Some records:
------------------------------------------------------------------------
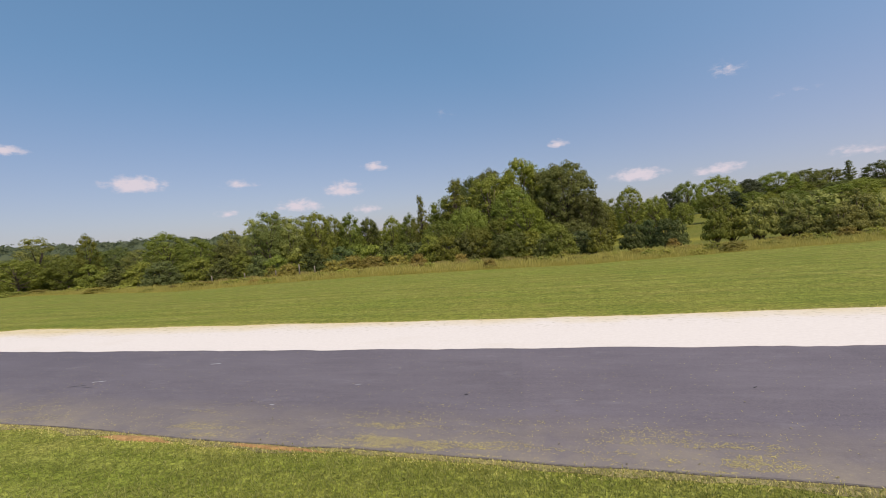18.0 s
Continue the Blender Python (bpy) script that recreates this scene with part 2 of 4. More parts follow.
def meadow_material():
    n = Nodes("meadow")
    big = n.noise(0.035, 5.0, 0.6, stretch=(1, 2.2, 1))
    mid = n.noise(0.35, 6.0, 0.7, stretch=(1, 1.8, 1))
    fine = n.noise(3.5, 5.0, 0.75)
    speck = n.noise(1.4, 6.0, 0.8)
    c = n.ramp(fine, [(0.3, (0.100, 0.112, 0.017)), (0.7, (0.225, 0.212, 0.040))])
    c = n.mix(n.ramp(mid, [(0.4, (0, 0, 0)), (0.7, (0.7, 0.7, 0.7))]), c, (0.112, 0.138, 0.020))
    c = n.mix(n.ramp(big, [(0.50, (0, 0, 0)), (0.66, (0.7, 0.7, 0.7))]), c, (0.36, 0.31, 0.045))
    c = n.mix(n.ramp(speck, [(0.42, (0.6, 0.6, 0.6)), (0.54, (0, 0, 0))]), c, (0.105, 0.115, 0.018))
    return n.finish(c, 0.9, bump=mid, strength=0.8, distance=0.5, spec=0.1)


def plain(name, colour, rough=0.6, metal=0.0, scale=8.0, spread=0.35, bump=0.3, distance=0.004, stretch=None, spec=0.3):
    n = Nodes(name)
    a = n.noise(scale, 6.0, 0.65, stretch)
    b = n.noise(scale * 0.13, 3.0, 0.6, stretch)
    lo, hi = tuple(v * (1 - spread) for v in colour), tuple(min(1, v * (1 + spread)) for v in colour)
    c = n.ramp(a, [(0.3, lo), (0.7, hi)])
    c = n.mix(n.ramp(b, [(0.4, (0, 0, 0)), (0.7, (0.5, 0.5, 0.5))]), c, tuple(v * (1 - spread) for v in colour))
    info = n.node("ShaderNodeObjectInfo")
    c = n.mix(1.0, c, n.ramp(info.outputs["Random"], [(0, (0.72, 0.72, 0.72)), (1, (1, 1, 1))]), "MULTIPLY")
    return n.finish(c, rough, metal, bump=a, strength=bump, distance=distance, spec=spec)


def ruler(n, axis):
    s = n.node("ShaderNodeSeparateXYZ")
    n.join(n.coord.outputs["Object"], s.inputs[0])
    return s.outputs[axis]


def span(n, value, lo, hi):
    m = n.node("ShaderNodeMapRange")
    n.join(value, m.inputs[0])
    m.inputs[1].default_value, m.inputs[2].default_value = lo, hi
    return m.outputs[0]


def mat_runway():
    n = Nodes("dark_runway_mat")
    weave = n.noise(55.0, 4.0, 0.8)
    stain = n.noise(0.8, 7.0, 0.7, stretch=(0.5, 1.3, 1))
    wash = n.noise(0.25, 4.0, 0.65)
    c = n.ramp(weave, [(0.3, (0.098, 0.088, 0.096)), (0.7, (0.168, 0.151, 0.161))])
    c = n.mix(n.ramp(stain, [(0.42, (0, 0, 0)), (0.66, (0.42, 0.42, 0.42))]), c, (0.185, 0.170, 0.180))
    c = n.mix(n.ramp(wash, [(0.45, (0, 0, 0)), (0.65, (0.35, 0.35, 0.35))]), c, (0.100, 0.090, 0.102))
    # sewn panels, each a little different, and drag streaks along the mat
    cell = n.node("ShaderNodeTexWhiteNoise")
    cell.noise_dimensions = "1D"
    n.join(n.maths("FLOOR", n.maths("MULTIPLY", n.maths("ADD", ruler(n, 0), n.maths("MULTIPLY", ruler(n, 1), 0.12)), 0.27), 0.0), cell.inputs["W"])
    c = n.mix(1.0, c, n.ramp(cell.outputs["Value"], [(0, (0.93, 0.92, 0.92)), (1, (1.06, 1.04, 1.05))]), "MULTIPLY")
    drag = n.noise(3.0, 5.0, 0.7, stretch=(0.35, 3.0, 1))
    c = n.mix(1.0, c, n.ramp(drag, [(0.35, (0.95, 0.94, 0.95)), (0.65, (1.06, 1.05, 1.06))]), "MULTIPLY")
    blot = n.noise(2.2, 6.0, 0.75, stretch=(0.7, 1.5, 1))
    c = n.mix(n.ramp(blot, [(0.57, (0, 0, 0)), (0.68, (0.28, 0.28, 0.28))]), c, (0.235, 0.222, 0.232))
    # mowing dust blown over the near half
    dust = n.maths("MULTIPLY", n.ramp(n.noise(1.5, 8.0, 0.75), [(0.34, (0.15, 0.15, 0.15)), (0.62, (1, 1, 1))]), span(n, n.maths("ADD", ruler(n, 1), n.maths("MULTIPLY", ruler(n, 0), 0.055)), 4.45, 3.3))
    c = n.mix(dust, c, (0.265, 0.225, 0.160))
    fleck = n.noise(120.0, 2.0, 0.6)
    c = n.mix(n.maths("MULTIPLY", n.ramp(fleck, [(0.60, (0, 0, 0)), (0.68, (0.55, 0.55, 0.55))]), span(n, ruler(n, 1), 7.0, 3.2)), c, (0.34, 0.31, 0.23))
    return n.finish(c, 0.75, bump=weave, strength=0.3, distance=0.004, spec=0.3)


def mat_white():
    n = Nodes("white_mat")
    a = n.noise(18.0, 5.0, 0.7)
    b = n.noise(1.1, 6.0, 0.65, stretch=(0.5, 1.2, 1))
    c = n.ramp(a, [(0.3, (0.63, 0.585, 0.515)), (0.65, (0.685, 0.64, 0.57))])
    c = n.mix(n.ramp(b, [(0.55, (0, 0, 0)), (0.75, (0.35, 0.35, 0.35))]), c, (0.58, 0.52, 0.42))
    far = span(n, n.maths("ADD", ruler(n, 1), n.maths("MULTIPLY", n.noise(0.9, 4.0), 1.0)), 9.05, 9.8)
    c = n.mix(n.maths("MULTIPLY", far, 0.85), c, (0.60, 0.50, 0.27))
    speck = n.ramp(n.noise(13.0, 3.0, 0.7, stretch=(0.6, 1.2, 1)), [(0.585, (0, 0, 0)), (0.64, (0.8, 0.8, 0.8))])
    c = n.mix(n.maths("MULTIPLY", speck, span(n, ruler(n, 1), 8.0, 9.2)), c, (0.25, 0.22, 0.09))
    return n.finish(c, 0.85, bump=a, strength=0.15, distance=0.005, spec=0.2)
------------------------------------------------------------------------
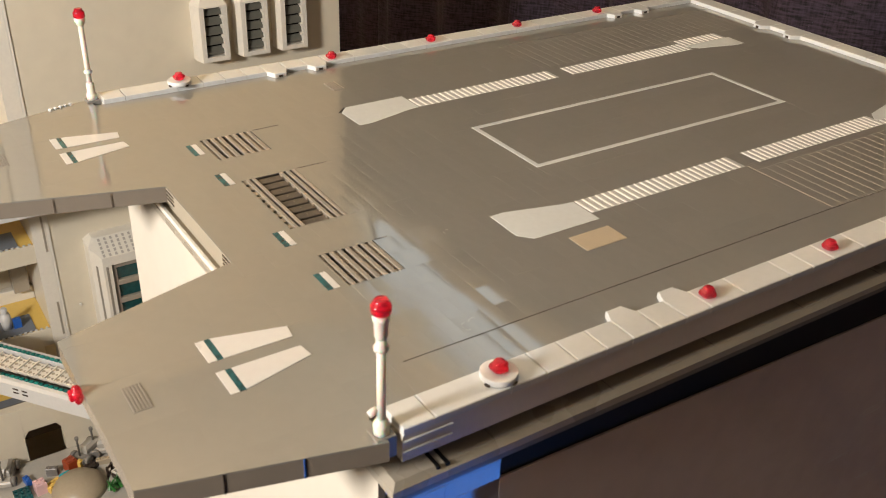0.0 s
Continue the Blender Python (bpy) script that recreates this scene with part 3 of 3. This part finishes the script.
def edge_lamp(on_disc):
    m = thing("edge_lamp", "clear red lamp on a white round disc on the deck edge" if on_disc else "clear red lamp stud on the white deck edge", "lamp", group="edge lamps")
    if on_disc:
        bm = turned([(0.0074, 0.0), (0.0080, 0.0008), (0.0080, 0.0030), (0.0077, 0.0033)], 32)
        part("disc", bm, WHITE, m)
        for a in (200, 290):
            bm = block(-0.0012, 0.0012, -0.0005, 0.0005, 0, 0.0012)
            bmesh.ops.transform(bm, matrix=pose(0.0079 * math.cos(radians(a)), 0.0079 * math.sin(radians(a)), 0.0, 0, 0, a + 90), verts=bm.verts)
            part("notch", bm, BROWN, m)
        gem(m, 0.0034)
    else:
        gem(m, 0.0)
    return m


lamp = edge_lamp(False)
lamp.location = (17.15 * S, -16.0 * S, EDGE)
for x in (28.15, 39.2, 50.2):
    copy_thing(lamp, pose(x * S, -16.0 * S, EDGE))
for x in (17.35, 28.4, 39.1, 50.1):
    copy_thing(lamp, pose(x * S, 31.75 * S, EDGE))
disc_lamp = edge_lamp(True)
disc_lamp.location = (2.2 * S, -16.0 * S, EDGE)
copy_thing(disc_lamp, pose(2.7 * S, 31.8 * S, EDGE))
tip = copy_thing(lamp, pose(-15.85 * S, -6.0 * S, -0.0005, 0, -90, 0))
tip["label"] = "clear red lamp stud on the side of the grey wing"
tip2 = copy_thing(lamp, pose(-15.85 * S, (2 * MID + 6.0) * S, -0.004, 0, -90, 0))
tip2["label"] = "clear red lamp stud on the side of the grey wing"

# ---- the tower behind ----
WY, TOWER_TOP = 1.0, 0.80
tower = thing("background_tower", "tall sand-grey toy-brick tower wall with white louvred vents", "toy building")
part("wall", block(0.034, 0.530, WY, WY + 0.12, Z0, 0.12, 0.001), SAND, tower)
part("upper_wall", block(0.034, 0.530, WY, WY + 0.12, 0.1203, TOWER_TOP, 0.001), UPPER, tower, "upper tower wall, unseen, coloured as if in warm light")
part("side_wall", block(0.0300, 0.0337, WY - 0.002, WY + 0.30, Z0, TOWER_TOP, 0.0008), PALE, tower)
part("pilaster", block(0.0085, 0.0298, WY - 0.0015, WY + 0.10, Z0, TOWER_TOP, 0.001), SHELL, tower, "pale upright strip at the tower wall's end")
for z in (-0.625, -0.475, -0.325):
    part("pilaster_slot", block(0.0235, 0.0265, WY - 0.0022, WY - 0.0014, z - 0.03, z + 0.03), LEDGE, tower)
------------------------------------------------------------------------
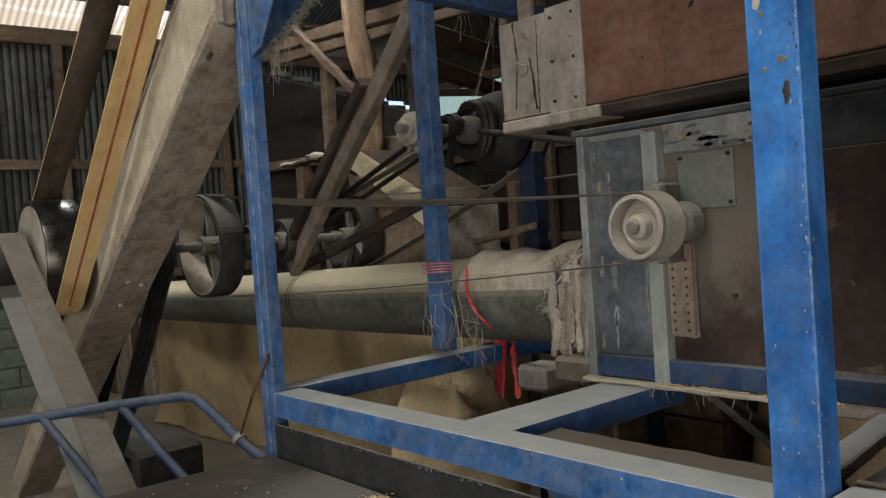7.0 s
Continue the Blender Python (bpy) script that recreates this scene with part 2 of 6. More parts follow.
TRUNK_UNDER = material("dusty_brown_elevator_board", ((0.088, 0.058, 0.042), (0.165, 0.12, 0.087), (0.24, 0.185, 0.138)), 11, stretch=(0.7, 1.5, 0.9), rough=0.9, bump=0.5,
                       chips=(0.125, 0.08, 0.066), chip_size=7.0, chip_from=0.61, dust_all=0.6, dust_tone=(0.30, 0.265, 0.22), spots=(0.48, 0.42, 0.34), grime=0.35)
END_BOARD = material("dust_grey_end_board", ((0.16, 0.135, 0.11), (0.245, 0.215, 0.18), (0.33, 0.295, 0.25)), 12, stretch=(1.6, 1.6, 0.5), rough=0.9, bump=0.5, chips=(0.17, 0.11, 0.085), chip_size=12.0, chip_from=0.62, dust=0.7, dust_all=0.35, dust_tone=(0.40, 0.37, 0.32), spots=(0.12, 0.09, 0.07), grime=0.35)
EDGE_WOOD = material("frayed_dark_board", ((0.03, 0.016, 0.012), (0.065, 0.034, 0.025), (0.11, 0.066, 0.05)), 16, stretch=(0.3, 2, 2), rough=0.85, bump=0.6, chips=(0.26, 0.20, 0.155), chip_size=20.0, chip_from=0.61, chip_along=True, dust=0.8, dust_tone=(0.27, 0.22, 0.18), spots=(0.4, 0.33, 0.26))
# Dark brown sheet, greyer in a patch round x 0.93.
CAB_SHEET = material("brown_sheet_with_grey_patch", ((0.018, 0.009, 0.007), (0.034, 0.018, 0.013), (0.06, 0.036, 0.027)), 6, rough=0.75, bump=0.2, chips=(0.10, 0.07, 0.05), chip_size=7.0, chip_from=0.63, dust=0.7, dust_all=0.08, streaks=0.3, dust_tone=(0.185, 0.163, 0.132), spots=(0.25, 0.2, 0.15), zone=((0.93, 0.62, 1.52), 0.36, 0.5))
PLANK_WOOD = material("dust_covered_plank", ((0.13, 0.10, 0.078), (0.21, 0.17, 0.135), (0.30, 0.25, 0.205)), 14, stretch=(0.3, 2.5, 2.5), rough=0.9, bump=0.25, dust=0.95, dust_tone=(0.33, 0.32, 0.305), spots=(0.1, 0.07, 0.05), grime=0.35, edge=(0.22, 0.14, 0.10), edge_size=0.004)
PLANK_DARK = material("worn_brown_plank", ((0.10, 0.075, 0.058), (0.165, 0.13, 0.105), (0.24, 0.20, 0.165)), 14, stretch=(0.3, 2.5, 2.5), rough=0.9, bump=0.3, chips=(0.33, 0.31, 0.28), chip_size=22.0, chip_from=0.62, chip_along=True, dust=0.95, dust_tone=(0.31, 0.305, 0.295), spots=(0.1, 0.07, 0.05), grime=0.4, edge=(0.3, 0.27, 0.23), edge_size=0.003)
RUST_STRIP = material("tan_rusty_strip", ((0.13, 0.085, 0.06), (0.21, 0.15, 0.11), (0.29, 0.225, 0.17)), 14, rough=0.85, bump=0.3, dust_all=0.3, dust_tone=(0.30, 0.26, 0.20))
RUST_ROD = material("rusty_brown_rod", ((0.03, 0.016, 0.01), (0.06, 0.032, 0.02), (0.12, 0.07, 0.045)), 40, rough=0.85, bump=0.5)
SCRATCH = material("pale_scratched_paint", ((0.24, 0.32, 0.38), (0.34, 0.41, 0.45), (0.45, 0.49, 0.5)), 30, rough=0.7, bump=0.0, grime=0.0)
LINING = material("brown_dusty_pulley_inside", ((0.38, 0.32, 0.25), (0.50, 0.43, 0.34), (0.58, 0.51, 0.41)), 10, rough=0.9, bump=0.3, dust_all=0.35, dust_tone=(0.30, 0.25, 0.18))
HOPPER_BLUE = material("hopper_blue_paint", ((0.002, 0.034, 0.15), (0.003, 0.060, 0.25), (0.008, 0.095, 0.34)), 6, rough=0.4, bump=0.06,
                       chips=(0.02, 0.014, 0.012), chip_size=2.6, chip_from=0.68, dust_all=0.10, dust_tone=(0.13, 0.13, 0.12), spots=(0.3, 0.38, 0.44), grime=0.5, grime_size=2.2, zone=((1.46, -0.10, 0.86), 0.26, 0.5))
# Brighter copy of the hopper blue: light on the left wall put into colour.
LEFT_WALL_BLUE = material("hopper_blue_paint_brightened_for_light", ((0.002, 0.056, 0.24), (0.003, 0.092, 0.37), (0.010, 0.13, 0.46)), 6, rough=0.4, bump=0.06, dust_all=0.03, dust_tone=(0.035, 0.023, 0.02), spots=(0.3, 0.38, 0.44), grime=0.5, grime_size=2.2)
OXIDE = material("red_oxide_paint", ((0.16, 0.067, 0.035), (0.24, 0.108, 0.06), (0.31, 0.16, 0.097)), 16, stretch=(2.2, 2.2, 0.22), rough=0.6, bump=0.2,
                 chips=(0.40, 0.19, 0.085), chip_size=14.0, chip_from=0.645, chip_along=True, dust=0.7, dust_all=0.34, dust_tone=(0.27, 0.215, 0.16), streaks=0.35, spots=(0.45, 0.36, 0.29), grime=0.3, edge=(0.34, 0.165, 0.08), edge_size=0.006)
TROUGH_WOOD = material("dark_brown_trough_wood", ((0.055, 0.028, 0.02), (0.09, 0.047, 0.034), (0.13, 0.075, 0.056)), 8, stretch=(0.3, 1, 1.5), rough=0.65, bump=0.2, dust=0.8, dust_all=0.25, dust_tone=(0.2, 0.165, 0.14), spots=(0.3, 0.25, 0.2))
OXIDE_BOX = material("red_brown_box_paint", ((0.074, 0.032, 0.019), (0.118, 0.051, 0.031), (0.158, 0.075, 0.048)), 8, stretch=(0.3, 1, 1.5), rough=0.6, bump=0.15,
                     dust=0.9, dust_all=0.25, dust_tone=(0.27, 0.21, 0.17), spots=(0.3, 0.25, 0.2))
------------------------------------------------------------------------
▶ **TASK INSTRUCTIONS**
Copy each line that contains the word "scene".

▶ **RESPONSE TO THE EXERCISE**
Continue the Blender Python (bpy) script that recreates this scene with part 2 of 4. More parts follow.
Continue the Blender Python (bpy) script that recreates this scene with part 3 of 3. This part finishes the script.
Continue the Blender Python (bpy) script that recreates this scene with part 2 of 6. More parts follow.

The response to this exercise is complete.